W uzasadnieniu do weta można przeczytać, że przyjęcie nowelizacji zagrażałoby ładowi przestrzennemu oraz mogłoby prowadzić do degradacji polskiego krajobrazu. W dodatku projekt ustawy stoi w sprzeczności z procedowanym obecnie w Sejmie prezydenckim projektem ustawy o niektórych narzędziach na rzecz ochrony krajobrazu.
– Ta ustawa powodowałaby z jednej strony możliwość znacznego rozpraszania zabudowy, z drugiej narażałaby na szwank konieczność ochrony gruntów bardzo wartościowych, gruntów klasy I i III, które stanowią niezbywalny zasób dobra narodowego, zatem dobra konstytucyjnego, jakim jest wartość i ochrona majątku i dobra narodowego, jakim są grunty rolne – powiedział Olgierd Dziekoński, minister w Kancelarii Prezydenta, na konferencji prasowej.
Obecnie przeznaczenie na cele nierolnicze najbardziej żyznych gruntów z klas I-III, niezależnie od powierzchni przeznaczonej do odrolnienia wymaga każdorazowo zgody ministra rolnictwa.
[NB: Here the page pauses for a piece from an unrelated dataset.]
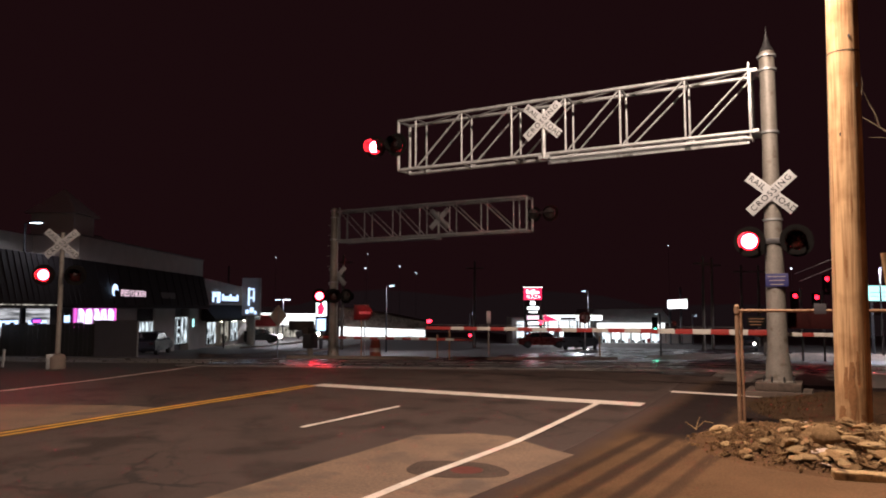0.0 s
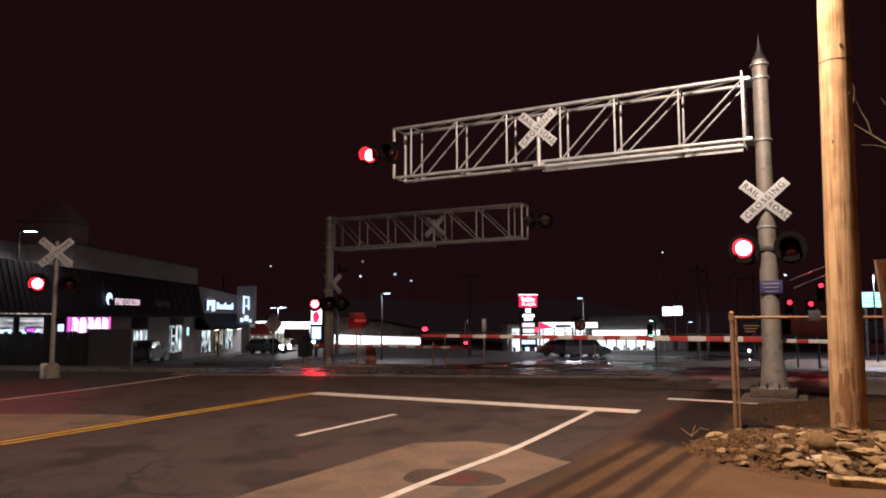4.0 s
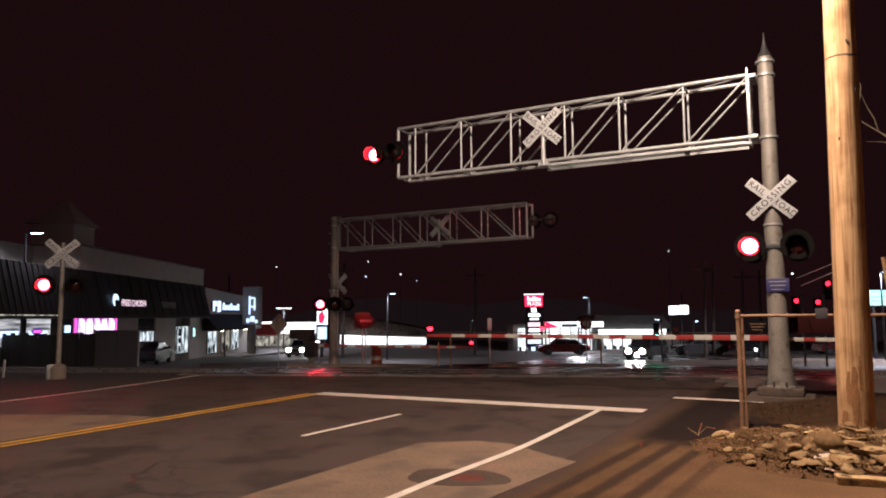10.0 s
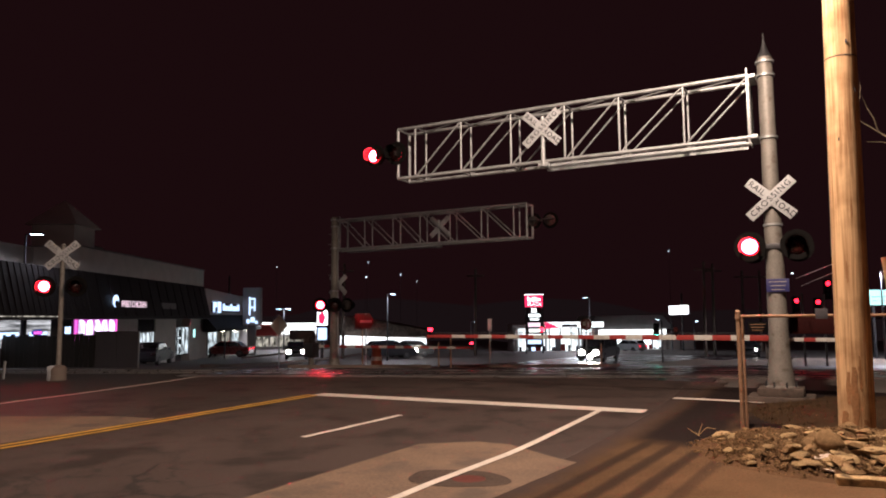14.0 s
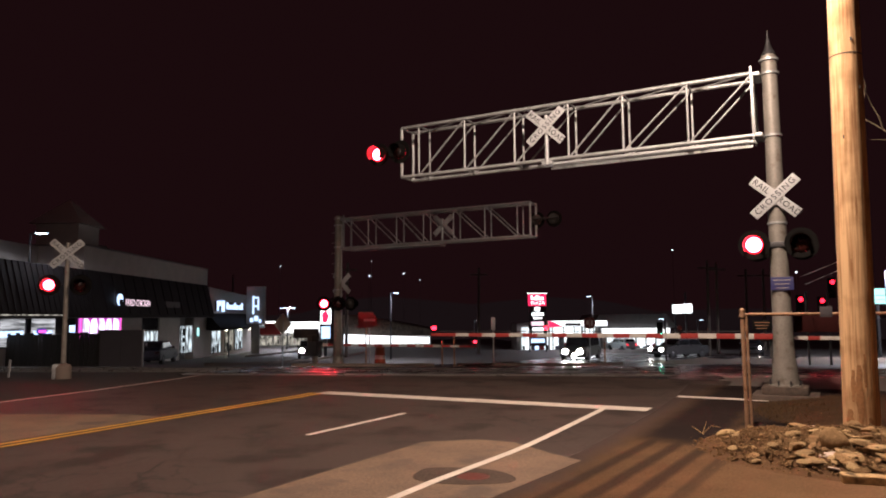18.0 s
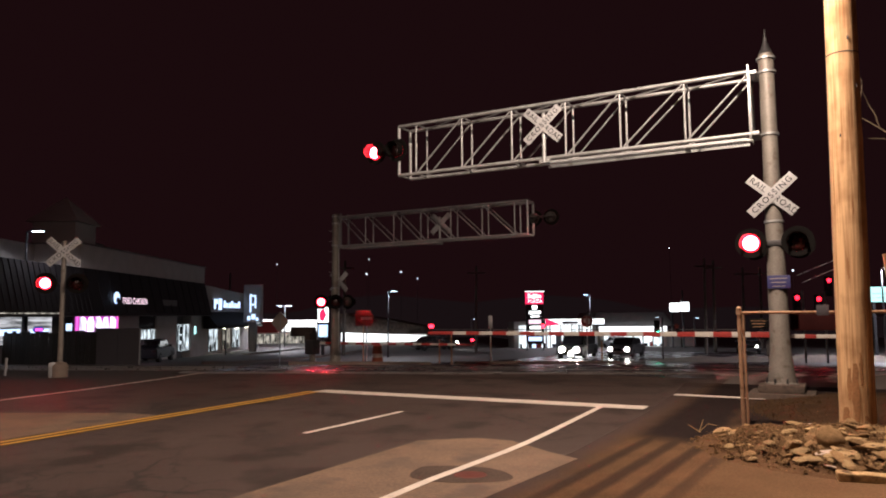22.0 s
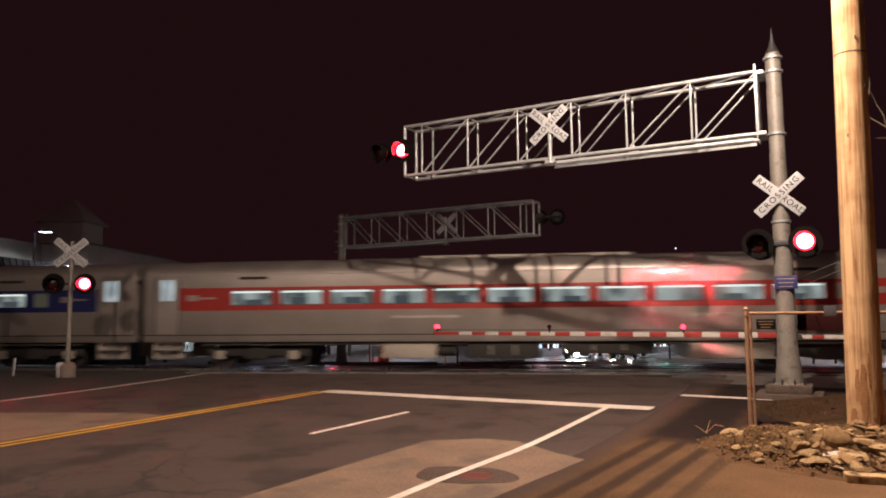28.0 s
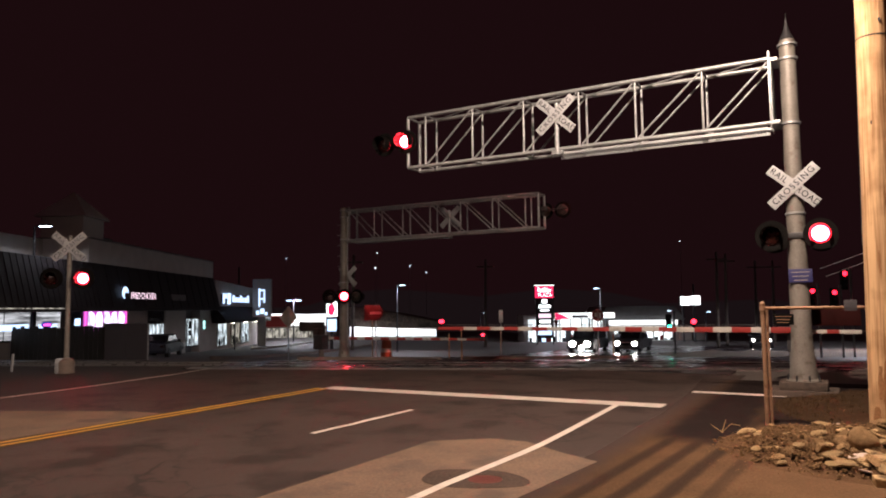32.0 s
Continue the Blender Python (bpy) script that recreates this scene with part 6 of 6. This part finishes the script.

Gdyby nowelizacja weszła w życie, umożliwiłaby powstawanie na gruntach rolnych klasy I-III m.in. obiektów budowlanych o charakterze dominant krajobrazowych w sposób pozbawiony jednolitej kontroli. A to zagrażałoby ładowi przestrzennemu.
Minister Olgierd Dziekoński poinformował też, że prezydent zamierza wystąpić z własną inicjatywą ustawodawczą, która w szczególnie uzasadnionych przypadkach umożliwi uproszczenie długotrwałej procedury odralniania gruntów pod budowę domów i obiektów użyteczności publicznej – uproszczona procedura byłaby jednak wyjątkiem, a nie regułą.